カトー・ロンブも、彼女の本の中でこの「独りごと練習法」を勧めています。彼女は20年代にアメリカに移り住んだハンガリー人たちの例を出し、自覚的に特別な言語の学習をせずにハンガリー移民のコロニーを作って生活していた人々は、最後まで英語をちゃんと話せなかったということを述べています。この例が何を表わすのかというと、
たとえ自分が生活している国や地域(「大風土」と彼女は呼んでいる)が、外国語が話されている環境だったとしても、
自分自身やその周り(「小風土」と彼女は呼んでいる)が、その外国語を話す環境にない限り、
その外国語は話せない、
ということを表わしているのです。
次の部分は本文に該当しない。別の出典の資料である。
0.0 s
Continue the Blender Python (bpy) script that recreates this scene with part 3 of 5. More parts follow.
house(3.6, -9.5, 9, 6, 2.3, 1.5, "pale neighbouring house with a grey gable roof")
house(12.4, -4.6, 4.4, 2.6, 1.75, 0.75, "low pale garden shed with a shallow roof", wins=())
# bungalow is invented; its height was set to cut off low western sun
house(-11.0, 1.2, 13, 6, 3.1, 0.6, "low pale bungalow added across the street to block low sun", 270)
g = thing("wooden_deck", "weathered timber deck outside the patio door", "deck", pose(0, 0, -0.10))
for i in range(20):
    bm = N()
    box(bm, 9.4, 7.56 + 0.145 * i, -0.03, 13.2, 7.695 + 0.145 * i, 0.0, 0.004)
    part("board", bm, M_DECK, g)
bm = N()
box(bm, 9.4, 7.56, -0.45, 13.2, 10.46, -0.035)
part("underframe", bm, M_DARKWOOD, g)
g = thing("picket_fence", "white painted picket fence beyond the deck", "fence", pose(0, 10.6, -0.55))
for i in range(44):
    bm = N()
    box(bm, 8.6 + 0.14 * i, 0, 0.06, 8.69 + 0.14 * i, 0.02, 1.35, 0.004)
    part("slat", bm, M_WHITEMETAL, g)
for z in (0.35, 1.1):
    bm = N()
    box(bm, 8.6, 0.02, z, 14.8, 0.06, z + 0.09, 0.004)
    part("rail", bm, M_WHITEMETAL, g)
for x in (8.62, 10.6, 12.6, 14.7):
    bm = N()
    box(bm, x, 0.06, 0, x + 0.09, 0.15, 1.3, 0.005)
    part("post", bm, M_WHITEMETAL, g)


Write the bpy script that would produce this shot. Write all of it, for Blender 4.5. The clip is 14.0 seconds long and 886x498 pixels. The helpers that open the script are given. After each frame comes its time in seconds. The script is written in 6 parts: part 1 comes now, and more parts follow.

彼女はこのことを「言語的《大風土》に対する《小風土》の優位性」(ロンブ1881,p88)と言い表しています。つまり逆に言えば、
たとえ自分がその勉強中の外国語が話されていない国(大風土)にいたとしても、「独りごと」を外国語で行うことによって
自分の言語環境(小風土)を自分で変えてしまえば、
↓
その外国語が話せる可能性が高くなる、ということです。
私も英語とフランス語を学習している時は、積極的にそれらで独りごとを言うように努力しています。アメリカに留学していた時も、なるべく日本語で考えないように心掛けました。周りも英語しか話さない、自分も英語でしか考えないというのは、語学を学習するには大変いい環境でした。実際、語学力も大分伸びたと思います。フランス語を学習する際も、積極的に独りごとをフランス語で言うように心掛けました。現在はあまり時間がなくてフランス語の学習は中断してしまっていますが、今でも独りごとだけは気が向いたらするようにしています。独りごとを外国語でやっていれば、自分がその言語を忘れてしまう速度が遅くなる気がするからです。そして、独りごとを言う時に言いたいことが上手く言い表せなかったら、即和仏辞書を調べます。そうすることによって、私の語彙は忘却と常に戦っていられるのです。